In archaeology a chopping tool is a stone tool. Stone tools have been dated using scientific dating such as Carbon 14 dating and Potassium argon dating. Stone tools have been found to be almost 2 million years old. Chopping tools have been found to be about 2 million years old as well. The oldest object in the British Museum is a Chopping Tool. It was found in the Olduvai Gorge in Tanzania. Since Chopping tools are a sub category of stone tools we can see how these tools have developed over time.

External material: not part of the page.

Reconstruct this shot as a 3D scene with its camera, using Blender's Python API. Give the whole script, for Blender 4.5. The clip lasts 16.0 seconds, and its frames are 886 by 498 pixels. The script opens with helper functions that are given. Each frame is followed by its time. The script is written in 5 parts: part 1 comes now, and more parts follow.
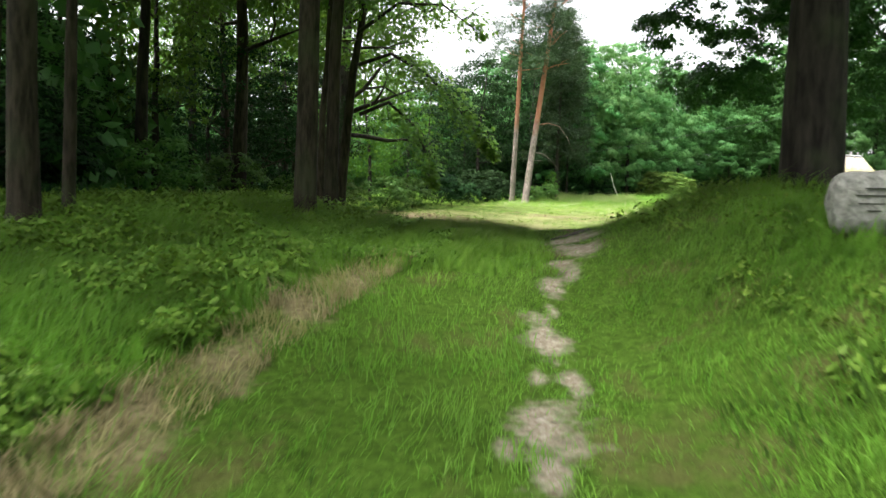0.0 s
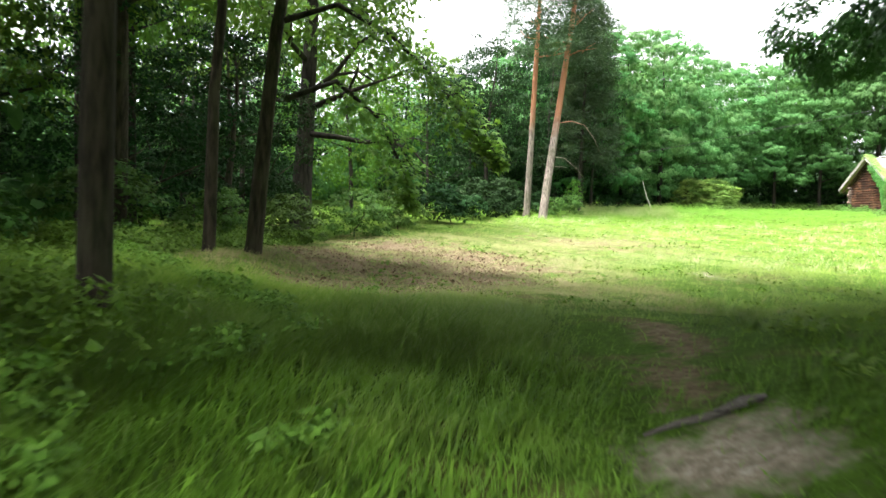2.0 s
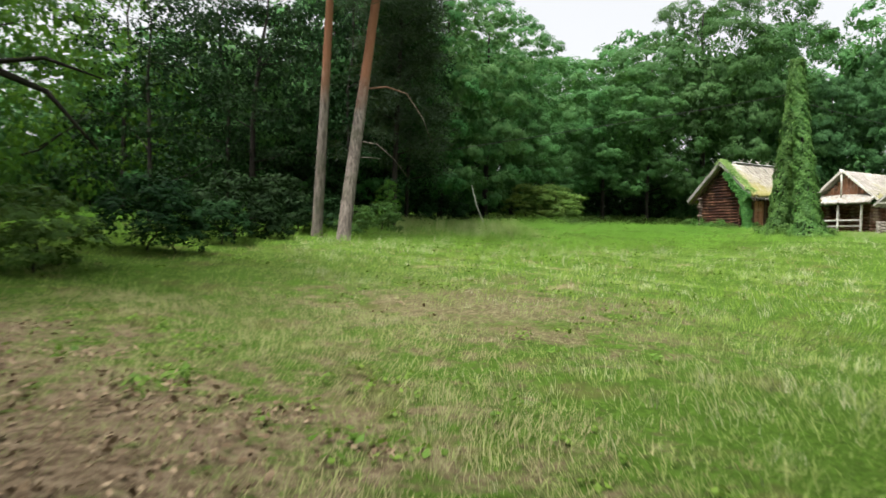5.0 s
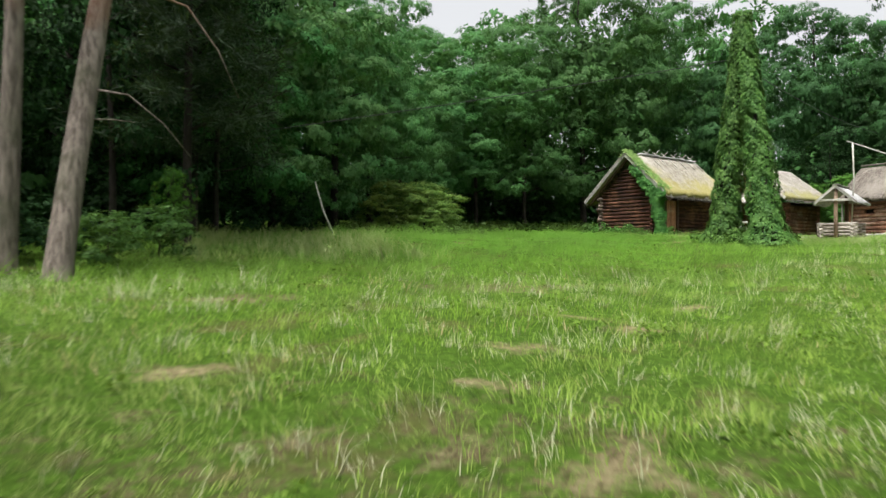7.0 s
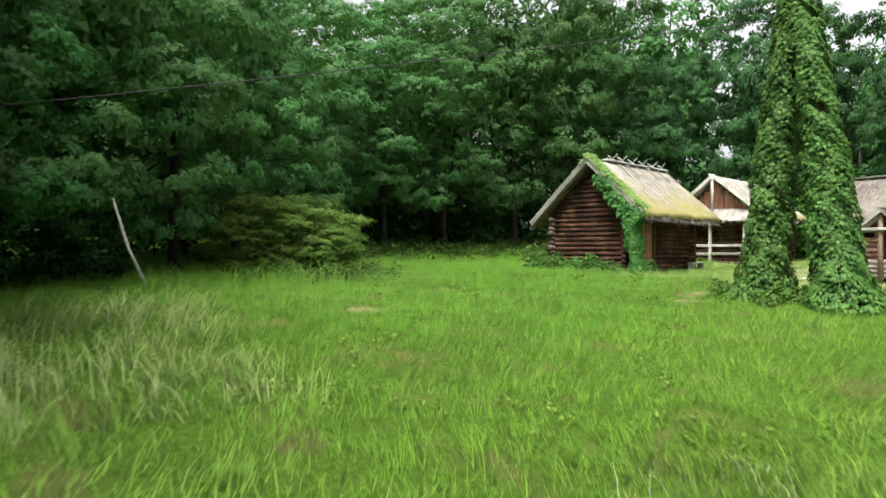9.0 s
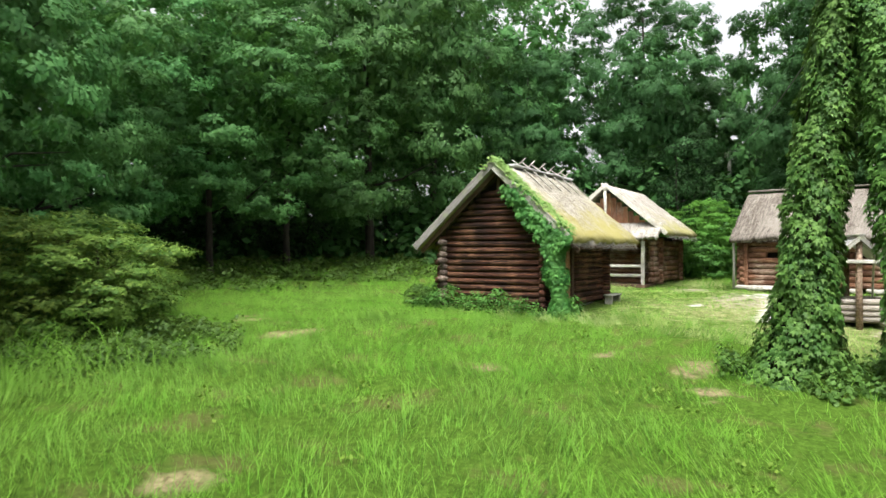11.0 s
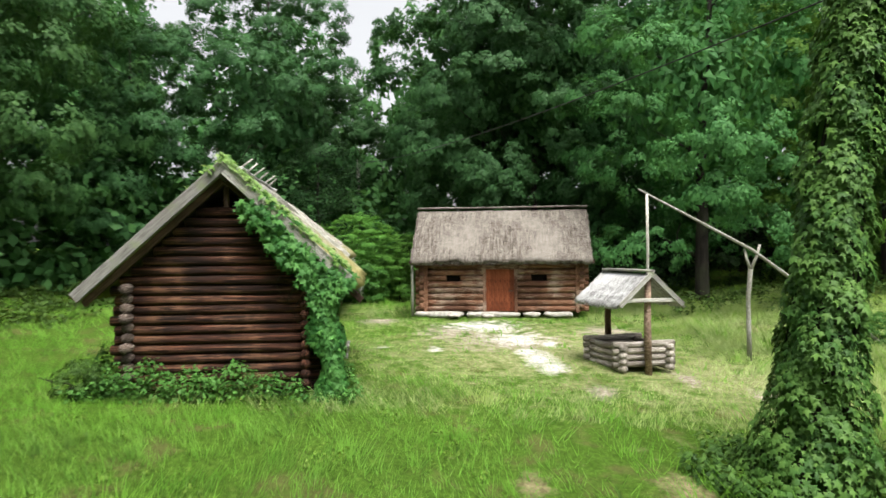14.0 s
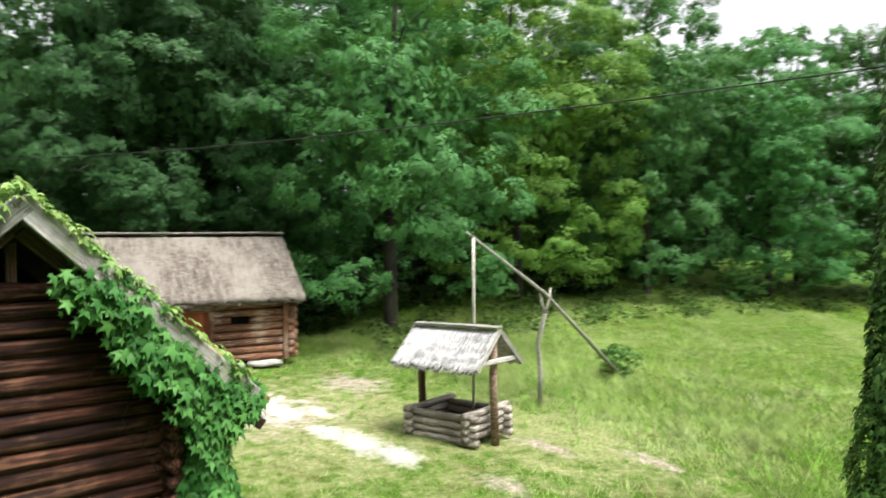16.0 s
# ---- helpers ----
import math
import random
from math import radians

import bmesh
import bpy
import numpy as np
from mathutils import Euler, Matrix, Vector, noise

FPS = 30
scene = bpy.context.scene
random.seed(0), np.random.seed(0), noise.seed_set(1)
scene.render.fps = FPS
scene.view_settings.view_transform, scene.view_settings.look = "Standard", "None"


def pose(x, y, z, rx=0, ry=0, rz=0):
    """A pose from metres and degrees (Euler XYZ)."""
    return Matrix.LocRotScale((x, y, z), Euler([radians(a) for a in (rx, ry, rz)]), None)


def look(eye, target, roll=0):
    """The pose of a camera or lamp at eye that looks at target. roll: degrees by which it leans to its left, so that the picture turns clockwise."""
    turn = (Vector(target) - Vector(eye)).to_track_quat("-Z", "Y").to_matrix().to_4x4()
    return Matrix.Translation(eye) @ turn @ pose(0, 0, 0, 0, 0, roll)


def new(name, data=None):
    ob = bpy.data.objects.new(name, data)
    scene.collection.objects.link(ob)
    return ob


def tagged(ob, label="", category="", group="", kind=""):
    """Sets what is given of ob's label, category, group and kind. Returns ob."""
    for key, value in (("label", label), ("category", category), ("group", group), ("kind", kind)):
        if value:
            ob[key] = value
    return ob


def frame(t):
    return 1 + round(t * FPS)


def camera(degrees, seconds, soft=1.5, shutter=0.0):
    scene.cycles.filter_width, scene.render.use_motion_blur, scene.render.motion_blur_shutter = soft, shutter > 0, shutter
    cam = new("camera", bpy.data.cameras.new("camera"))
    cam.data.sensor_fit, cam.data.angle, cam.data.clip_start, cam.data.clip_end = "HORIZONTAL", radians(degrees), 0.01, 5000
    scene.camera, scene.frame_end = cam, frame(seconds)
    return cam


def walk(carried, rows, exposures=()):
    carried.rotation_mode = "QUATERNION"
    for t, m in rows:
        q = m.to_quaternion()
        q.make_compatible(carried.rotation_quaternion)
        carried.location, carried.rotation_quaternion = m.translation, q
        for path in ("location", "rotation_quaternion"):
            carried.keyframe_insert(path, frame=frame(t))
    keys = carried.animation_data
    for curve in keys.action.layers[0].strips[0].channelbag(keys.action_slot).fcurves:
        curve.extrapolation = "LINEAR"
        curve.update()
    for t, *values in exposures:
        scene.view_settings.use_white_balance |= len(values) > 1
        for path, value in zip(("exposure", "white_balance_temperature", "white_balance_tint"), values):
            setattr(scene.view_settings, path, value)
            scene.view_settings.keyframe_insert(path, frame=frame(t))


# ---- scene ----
cam = camera(63.2, 16.0, shutter=0.35)
PATH = [
    (0, (0.397, -1.278, 1.991), (0.366, 0.721, 1.931), 1.8),
    (0.5, (0.658, 0.839, 2.452), (0.586, 2.837, 2.393), 1.8),
    (1, (0.855, 3.031, 2.862), (0.784, 5.029, 2.806), 1.8),
    (1.5, (0.985, 5.257, 2.92), (0.915, 7.255, 2.865), 1.9),
    (2, (1.064, 7.434, 2.961), (0.992, 9.433, 2.91), 1.8),
    (2.5, (1.047, 10.008, 3.09), (0.987, 12.006, 3.04), 2.0),
    (3, (1.038, 12.527, 3.241), (1.047, 14.526, 3.198), 2.0),
    (3.5, (1.072, 14.975, 3.367), (1.19, 16.971, 3.332), 2.0),
    (4, (1.256, 17.503, 3.489), (1.497, 19.488, 3.459), 2.0),
    (4.5, (1.613, 20.018, 3.612), (1.992, 21.981, 3.592), 1.9),
    (7, (5.401, 32.965, 4.227), (6.299, 34.752, 4.241), 0.1),
    (7.5, (6.662, 35.408, 4.562), (7.622, 37.162, 4.582), 0.1),
    (8, (7.908, 37.657, 4.926), (8.921, 39.382, 4.949), 0.1),
    (10.5, (13.292, 47.181, 6.656), (14.662, 48.639, 6.659), 0.2),
    (11, (13.81, 48.426, 6.783), (15.29, 49.772, 6.792), -0.0),
    (11.5, (14.124, 49.674, 6.899), (15.693, 50.914, 6.916), -0.3),
    (12, (14.348, 50.856, 7.039), (16.012, 51.966, 7.056), -0.3),
    (12.5, (14.737, 52.114, 7.174), (16.526, 53.008, 7.191), -0.4),
    (13, (15.347, 53.197, 7.358), (17.235, 53.856, 7.37), -0.5),
    (13.5, (16.283, 54.37, 7.531), (18.235, 54.806, 7.539), -0.5),
    (14, (17.321, 55.62, 7.674), (19.309, 55.843, 7.683), -0.5),
    (14.5, (18.479, 56.803, 7.855), (20.479, 56.775, 7.862), -0.6),
    (15, (19.697, 58.146, 8.026), (21.673, 57.839, 8.033), -0.8),
    (15.5, (20.851, 59.51, 8.273), (22.758, 58.907, 8.277), -0.8),
    (16, (22.14, 60.948, 8.76), (23.867, 59.938, 8.765), -1.0),
]
walk(cam, [(t, look(eye, target, roll)) for t, eye, target, roll in PATH],
     exposures=[(0, 2.35), (0.5, 2.5), (1, 2.65), (1.5, 2.66), (2, 2.8), (2.5, 2.76), (3, 2.45), (3.5, 2.05), (4.5, 1.48), (7, 1.12), (8, 1.25), (11, 1.52), (13, 1.25), (14.5, 1.3), (16, 1.55)])

# ---- world, sun ----
SUN_EL, SUN_AZ = radians(68), radians(118)   # azimuth from +y towards -x
world = bpy.data.worlds.new("overcast_sky")
scene.world = world
world.use_nodes = True
wn, wl = world.node_tree.nodes, world.node_tree.links
sky = wn.new("ShaderNodeTexSky")
sky.sky_type, sky.sun_disc = "NISHITA", False
sky.sun_elevation, sky.sun_rotation = SUN_EL, -SUN_AZ
sky.air_density, sky.dust_density, sky.ozone_density = 1.0, 6.0, 1.0
pale = wn.new("ShaderNodeHueSaturation")
pale.inputs["Saturation"].default_value = 0.12
pale.inputs["Value"].default_value = 1.0
wl.new(sky.outputs[0], pale.inputs["Color"])
wl.new(pale.outputs[0], wn["Background"].inputs["Color"])
wn["Background"].inputs["Strength"].default_value = 0.13

sun = new("sun", bpy.data.lights.new("sun", "SUN"))
sun.data.energy, sun.data.angle, sun.data.color = 2.1, radians(25), (1.0, 0.96, 0.9)
sun.matrix_world = look((0, 0, 0), (math.sin(SUN_AZ) * math.cos(SUN_EL), -math.cos(SUN_AZ) * math.cos(SUN_EL), -math.sin(SUN_EL)))


# ---- materials ----
def mat(name, rough=0.9):
    m = bpy.data.materials.new(name)
    m.use_nodes = True
    n = m.node_tree.nodes
    p = n["Principled BSDF"]
    p.inputs["Roughness"].default_value = rough
    p.inputs["Specular IOR Level"].default_value = 0.2
    return m, n, m.node_tree.links, p


def ramp(n, l, source, stops):
    r = n.new("ShaderNodeValToRGB")
    while len(r.color_ramp.elements) < len(stops):
        r.color_ramp.elements.new(0.5)
    for e, (at, col) in zip(r.color_ramp.elements, stops):
        e.position, e.color = at, (*col, 1)
    l.new(source, r.inputs[0])
    return r.outputs[0]


def noise_node(n, l, scale, detail=4, vector=None, rough=0.6):
    t = n.new("ShaderNodeTexNoise")
    t.inputs["Scale"].default_value, t.inputs["Detail"].default_value, t.inputs["Roughness"].default_value = scale, detail, rough
    if vector is not None:
        l.new(vector, t.inputs["Vector"])
    return t.outputs[0]


def mapped(n, l, scale, kind="Object"):
    c = n.new("ShaderNodeTexCoord")
    m = n.new("ShaderNodeMapping")
    m.inputs["Scale"].default_value = scale
    l.new(c.outputs[kind], m.inputs["Vector"])
    return m.outputs[0]


def world_position(n):
    return n.new("ShaderNodeNewGeometry").outputs["Position"]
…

Looking at how these tools are made is an important part in the history of the Chopping Tool. A large, hard stone was needed as well as a softer stone that would be made into the chopper. The soft stone was commonly basalt (volcanic rock). The large hard stone acted as a hammer as it was hit against the soft stone. The soft stone would begin to chip away. The maker of the chopping tool would use the hard stone to create the edges and point needed to make the chopping tool efficient. Double sided sharp edges and a point are a common form of the chopping tool. The look is Similar to a Native American Projectile point, except that a chopping tool was used for stationary objects.

The use of the chopping tool varied from place to place just like any other archaeological artifact. Depending on what the maker of the chopping tool made or ate depended on what the chopping tool was used for. Most commonly the chopping tool was used for food purposes. They could be used for cutting down tree branches to get to fruits or to cut large plants that could be used for food. Anything that requires a knife today could have been replaced with a chopping tool. They were also used to help assist the maker in cutting the meat of the animals. Just like butchers today, skinning and cleaning of all the meat that we eat is needed. The chopping tool helped assist hunters gather the meat, especially from large animals that were hard to carry back to the location they were staying at, and make it edible for them to consume. Another use for the chopping tool was to smash bones. Bone marrow is a good source of nutrients to help your body function. For hunters and gatherers this was important since the next source of food could have been days to weeks away. When they would hunt animals they would use the sharp edge to cut the meat off the bones and then the back edge was hard enough to smash and crush bones. Once the bones were crushed the marrow could be collected.

The flakes that were chipped off the soft rock did not go to waste. Many of the thick sharp pieces were used as small knives to do very light cutting tasks. The flakes were a very important part of everyday life just like the chopping tool. Both pieces were used in everyday life to help with survival.

The idea of the chopping tool spread from people to people throughout the land. In Asia stone tools did not develop as much as other places in the world. To make these tools like the chopping tool you have to have specific types of rock such as flint and jasper. In Asia these rocks were hard to find but the amount of the coarse-grained rocks and material was much easier to find. Even though the materials they used such as volcanic material and petrified wood wasn't as strong or as easy to shape they still were able to make tools that resembled the chopping tool and they were used in very similar ways. Many of the tools that were found in Asia, they were found in the Choukoutienian caves. The Choukoutienian industry is where many of the stone tools in Asia started. The caves are filled with many artifacts and the early chopping tool is one of the many artifacts found.

The resources used to make many variations of the chopping tool were present in much of the world. Even if the items that were used to make the chopping tool in various parts of the world were not as durable or as powerful or sharp they still were used for cutting items as well as day to day survival.